Ce qui est le plus significatif, cependant, c’est que même au milieu du chaos, « la lutte du peuple sénégalais se déroule toujours dans le cadre des institutions autant que dans la résistance pacifique et non armée », a déclaré à RS la militante Louise M. Faye. L’espoir est que les désaccords d’aujourd’hui ne seront pas réglés par un coup d’État comme les voisins sahéliens du Sénégal.

Dans l’ensemble, les experts pensent qu’il s’agit probablement d’un pacte difficile au sein de l’élite, qui a été mis en place à la suite d’une opposition croissante à la politique conventionnelle.

« Les États-Unis [doivent commencer] à discuter directement avec tous les acteurs sénégalais concernés ainsi qu’avec la CEDEAO pour parvenir à un résultat stable, constitutionnel et démocratique », a expliqué M. Siegle.

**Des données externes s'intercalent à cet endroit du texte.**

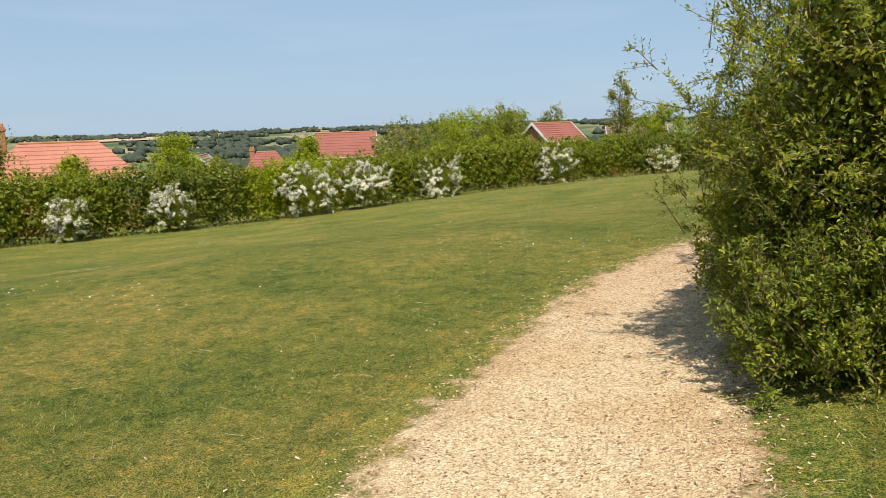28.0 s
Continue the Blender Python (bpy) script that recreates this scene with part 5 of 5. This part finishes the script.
house("brick bungalow with a salmon tiled hipped roof and chimney", (-68.2, 61.3), 58, 10.2, 6.4, 0.85, -1.65, -6.5, "salmon", 2.6, (-3.5, 0.2, 2.0), windows=((4.0, -2.4, 1.0, 0.8), (0.5, -2.5, 1.6, 0.9)))
house("house with a dark red tiled hipped roof", (-76.5, 55.2), 60, 8.0, 6.0, 0.05, -1.9, -7, "red", 2.2)
house("house with a long red tiled roof and lichened ridge", (-82.0, 109.3), 39, 8.0, 6.4, 0.75, -2.4, -8, "red")
house("house with a red tiled roof and chimney", (-80.6, 93.5), 45, 5.8, 6.0, -1.1, -3.6, -9, "red", 1.8, (-1.6, 0.3, -0.75))
house("house end with a white bargeboard", (-85.0, 88.0), 130, 7, 5.0, -1.2, -3.2, -9, "brown")
house("brick house with a red tiled roof and white gable boards", (-51.85, 107.5), 66, 5.6, 5.2, 1.2, -0.75, -6, "red")
house("low house with a brown tiled roof", (-46.5, 119.5), 25, 7.0, 5, 0.5, -1.3, -6, "brown")
house("house with a brown roof among the trees", (-36.5, 122), 20, 7.0, 5, 0.9, -1.5, -6, "brown")

# ---- far country ----
rngf = np.random.default_rng(77)
pos, nor, sz = [], [], []
for band in range(4200):
    d = 260 + 2900 * rngf.random() ** 1.5
    a_ = radians(rngf.uniform(-70, 110))
    x, y = -14 - math.sin(a_) * d, 28 + math.cos(a_) * d
    if noise.noise((x / 260, y / 260, 1)) + 0.35 * (d > 2300) < 0.02:
        continue
    for _ in range(3):
        r = rngf.uniform(3.5, 6.5) * (1 + d / 6000)
        pos.append((x + rngf.normal(0, 14), y + rngf.normal(0, 14)))
        sz.append(r)
pos, sz = np.array(pos), np.array(sz)
ico = bmesh.new()
bmesh.ops.create_icosphere(ico, subdivisions=1, radius=1)
iv = np.array([v.co[:] for v in ico.verts])
iff = np.array([[v.index for v in f.verts] for f in ico.faces])
ico.free()
v = iv[None] * (1 + 0.28 * rngf.normal(size=(len(pos), len(iv), 1))) * sz[:, None, None] * np.array([1.15, 1.15, 0.8])
v[:, :, :2] += pos[:, None]
v[:, :, 2] += (land(pos[:, 0], pos[:, 1]) + sz * 0.55)[:, None]
loops = (np.arange(len(pos))[:, None, None] * len(iv) + iff[None]).ravel()
tagged(part("far_woods", smooth(mesh_from("far_woods", v.reshape(-1, 3), np.full(len(pos) * len(iff), 3), loops)), M_far_wood), "distant woods and hedgerow trees across the valley", "woods", kind="stuff")
fx, fy = np.meshgrid(np.linspace(-1, 1, 9), np.linspace(0, 1, 7))
dist = 1750 + 900 * fy
ya = radians(54.3) - fx * radians(2.3) - 0.01 * fy
px_, py_ = -14 - np.sin(ya) * dist, 28 + np.cos(ya) * dist
a_ = (np.arange(6)[:, None] * 9 + np.arange(8)[None]).ravel()
tagged(part("field", mesh_from("field", np.stack([px_, py_, land(px_, py_) + 2.5], -1).reshape(-1, 3), np.full(48, 4), np.stack([a_, a_ + 1, a_ + 10, a_ + 9], 1)), M_tilth), "pale ploughed field on the far hillside", "field", kind="structure")
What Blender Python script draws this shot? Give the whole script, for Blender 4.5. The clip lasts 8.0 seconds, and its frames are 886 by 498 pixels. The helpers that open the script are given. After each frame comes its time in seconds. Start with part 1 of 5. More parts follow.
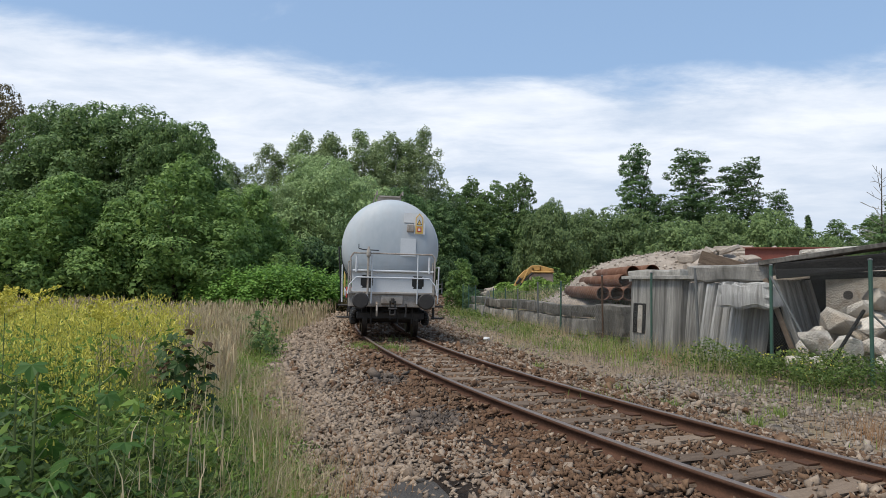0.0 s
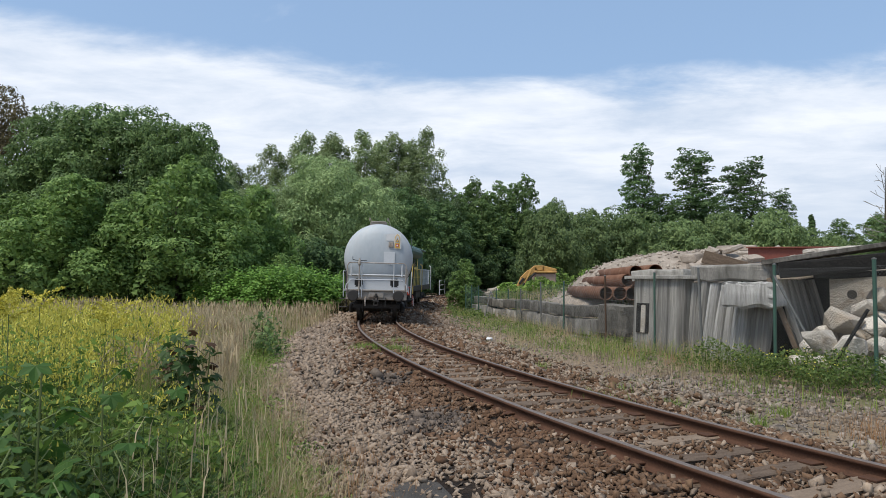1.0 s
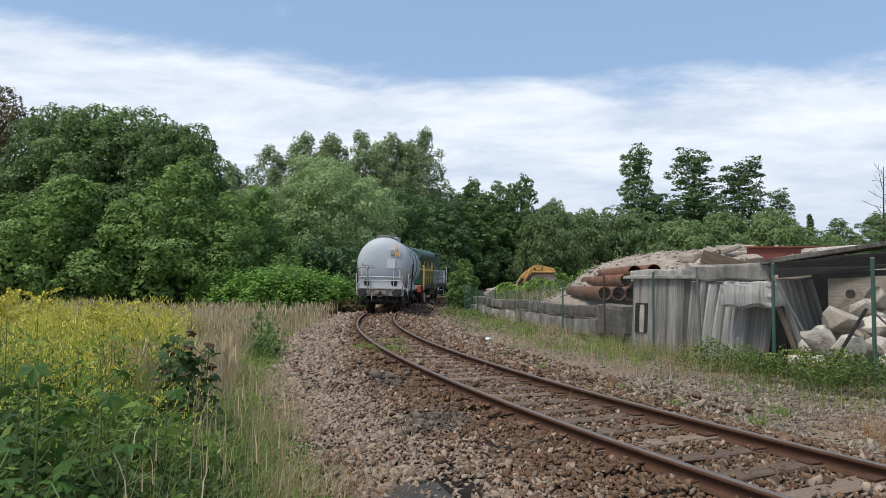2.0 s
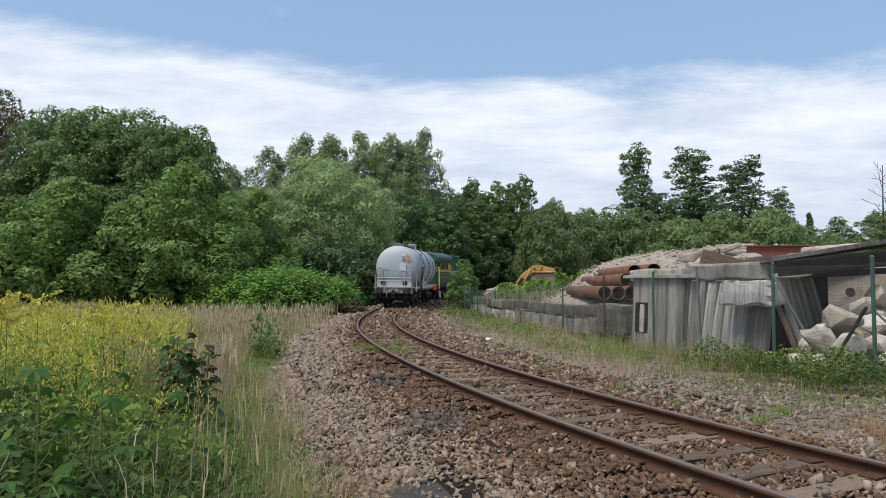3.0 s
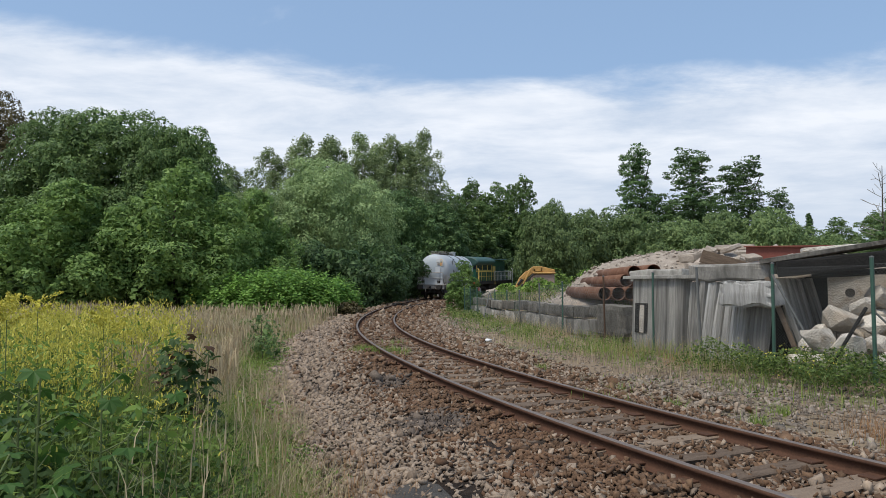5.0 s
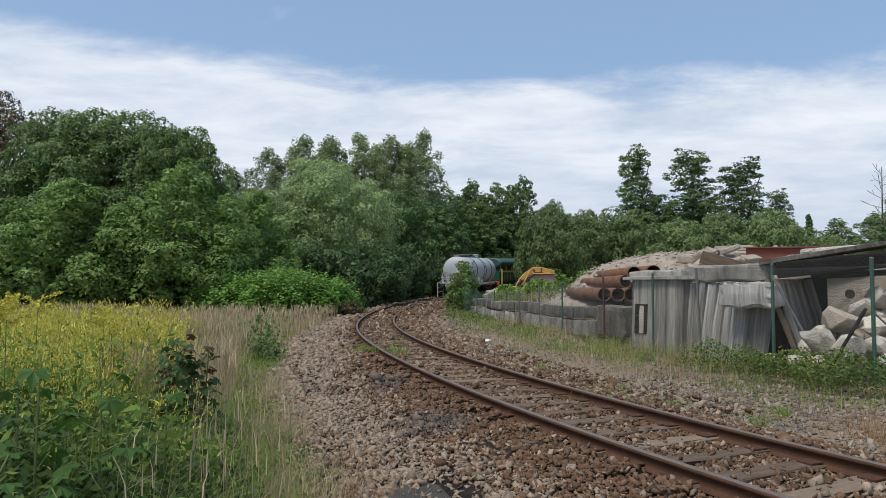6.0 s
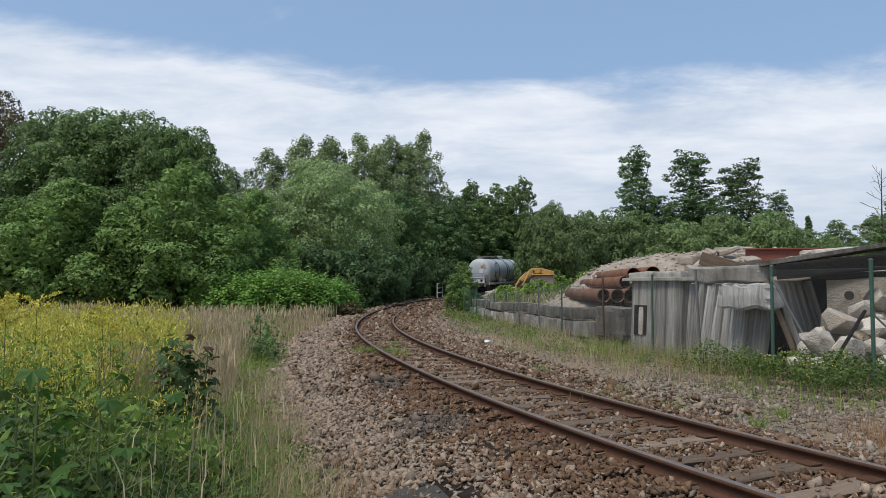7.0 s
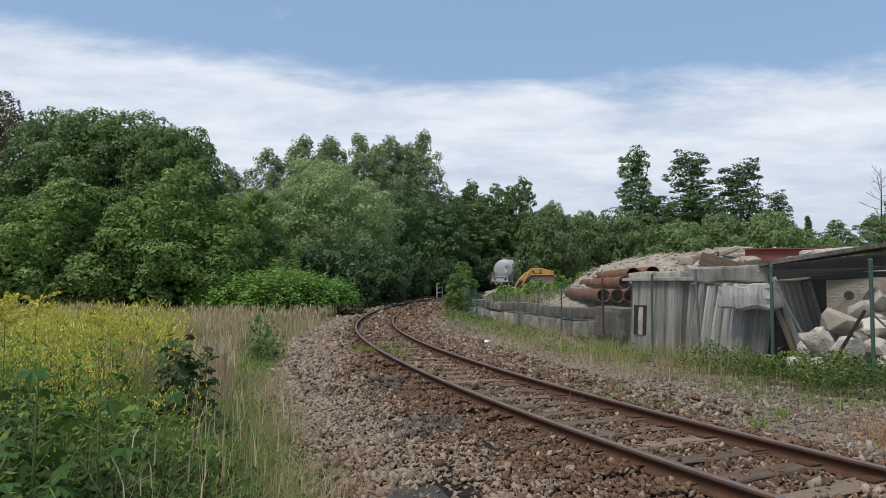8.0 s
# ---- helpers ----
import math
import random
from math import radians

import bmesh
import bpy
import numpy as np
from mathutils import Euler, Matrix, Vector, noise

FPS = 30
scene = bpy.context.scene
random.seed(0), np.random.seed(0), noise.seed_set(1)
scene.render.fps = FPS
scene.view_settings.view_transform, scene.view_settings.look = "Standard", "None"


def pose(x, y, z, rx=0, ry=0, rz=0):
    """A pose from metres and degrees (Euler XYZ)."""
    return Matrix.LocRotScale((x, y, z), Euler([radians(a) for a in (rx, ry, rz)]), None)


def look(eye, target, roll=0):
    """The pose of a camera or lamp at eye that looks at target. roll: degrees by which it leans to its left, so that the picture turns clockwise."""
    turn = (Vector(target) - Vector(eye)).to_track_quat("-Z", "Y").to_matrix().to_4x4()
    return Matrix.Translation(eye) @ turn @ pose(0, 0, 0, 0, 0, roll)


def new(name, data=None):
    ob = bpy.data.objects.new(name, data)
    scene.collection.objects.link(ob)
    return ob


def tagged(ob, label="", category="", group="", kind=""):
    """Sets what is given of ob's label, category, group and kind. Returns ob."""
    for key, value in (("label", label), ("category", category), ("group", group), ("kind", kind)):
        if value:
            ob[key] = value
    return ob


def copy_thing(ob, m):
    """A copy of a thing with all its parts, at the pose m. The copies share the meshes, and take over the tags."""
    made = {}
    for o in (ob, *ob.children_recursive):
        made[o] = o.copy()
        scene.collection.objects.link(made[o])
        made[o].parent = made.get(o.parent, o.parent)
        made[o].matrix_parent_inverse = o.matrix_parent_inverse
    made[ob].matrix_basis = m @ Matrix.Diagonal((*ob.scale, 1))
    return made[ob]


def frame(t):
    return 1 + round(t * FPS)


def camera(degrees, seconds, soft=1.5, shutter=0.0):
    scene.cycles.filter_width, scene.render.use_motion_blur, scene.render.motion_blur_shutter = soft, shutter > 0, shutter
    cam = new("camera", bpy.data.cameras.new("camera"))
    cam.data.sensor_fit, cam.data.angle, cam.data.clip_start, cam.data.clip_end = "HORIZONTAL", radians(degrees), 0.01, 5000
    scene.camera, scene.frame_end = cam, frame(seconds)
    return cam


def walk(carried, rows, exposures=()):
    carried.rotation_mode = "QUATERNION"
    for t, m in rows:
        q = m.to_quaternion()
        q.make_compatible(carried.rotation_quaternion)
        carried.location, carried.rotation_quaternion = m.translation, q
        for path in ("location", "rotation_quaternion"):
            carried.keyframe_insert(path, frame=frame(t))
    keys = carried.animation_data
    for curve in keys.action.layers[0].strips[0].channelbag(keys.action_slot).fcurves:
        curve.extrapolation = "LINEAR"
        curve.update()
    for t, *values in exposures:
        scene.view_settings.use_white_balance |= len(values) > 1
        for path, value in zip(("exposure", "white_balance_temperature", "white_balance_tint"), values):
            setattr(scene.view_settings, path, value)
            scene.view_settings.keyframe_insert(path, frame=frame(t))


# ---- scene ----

La stratégie de l’administration Biden pour le continent, Stratégie américaine à l’égard de l’Afrique subsaharienne, donne mandat à Washington d'« endiguer la récente vague d’autoritarisme et de prises de pouvoir militaires en travaillant avec les alliés et les partenaires de la région pour répondre au recul démocratique et aux violations des droits de l’homme ».

Ce faisant, cependant, Washington doit garder à l’esprit que le récent sentiment anti-français a joué dans les plans de la Russie pour étendre son influence dans la région. « Bien que cela ne signifie pas nécessairement des perceptions anti-américaines directes, il devra également s’assurer qu’il peut conserver des canaux de communication avec les différentes factions s’il veut intervenir diplomatiquement. Le rôle important de Washington sera de maintenir la pression sur Dakar pour assurer un processus d’examen équitable et transparent, ou un dialogue national comme l’a dit le président Macky Sall, avant les élections », a ajouté M. Adekaiyaoja.